Sun, Aug 04, 2013 - Page 7 News List

Prayers for Turkish church


About 25 Russian Orthodox celebrated a divine liturgy on Friday for the first time in four decades at their rooftop church they fear may be demolished to make way for a tourism project.

A choir chanted hymns and women wearing scarves bowed their heads at the crumbling 134-year-old St Elijah Church as they marked the prophet’s name day according to the Julian calendar.

Istanbul’s tiny White Russian community, whose families fled Russia in the 1920s after losing to the Bolsheviks in the Russian Civil War, worries that St Elijah and its two sister churches could fall victim to the country’s building boom.

Dubbed Galataport, the redevelopment of Karakoy, a historic district on the European side of the Bosphorus where St Elijah is located, envisages a cruise-liner port, hotels and a mall.

“Today’s service is a first step to attaining the old spirit of the church,” said Kazmir Pamir, an ethnic Russian working to save St Elijah.

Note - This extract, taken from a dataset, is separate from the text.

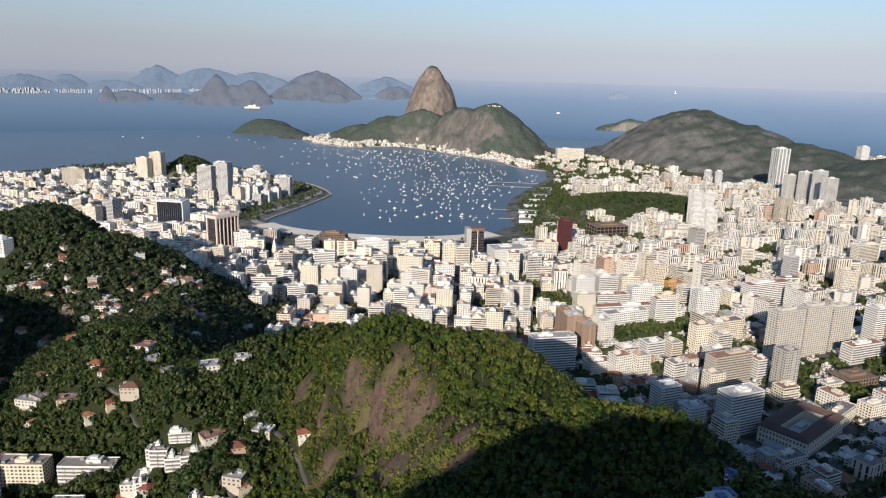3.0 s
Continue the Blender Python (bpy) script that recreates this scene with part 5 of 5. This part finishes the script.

Galataport is on a long list of infrastructure projects in Europe’s fastest-growing city.

Critics say the projects, which include bridges, undersea tunnels, an airport, hundreds of mosques and dozens of housing complexes, threaten historic sites and the environment in one of the world’s most popular tourist destinations.

The government argues it is meeting the needs of a rapidly expanding population and economy.

St Elijah is at risk because it was disused as a church, is listed as a commercial building in city records and is not among the city’s protected sites, Pamir said.

Friday’s liturgy, which was presided over by a priest from the Greek Orthodox Patriarchate, sought to re-sanctify the space as it is far more difficult to demolish a church, he said.

It also marked a bright spot for cooperation between the Russian Church, the largest of the Orthodox denominations, and the Istanbul-based Patriarchate, considered the spiritual leader of the worlds’s 300 million Orthodox faithful despite a flock of just 3,000 adherents in Turkey.

Today, just 100,000 Christians and 20,000 Jews dwell in Turkey, a nation of 76 million Muslims.

Turkey’s Dogus Holding won a government tender in May to develop Galataport.

It did not respond to e-mailed questions on whether the churches would be directly or indirectly affected by Galataport.

“This place is both familiar and strange at the same time,” said Mihail Basleyef, 55, returning to St Elijah for the first time since his baptism. “I feel blessed to be here so I can keep the memory of it alive, even if one day it will be gone.”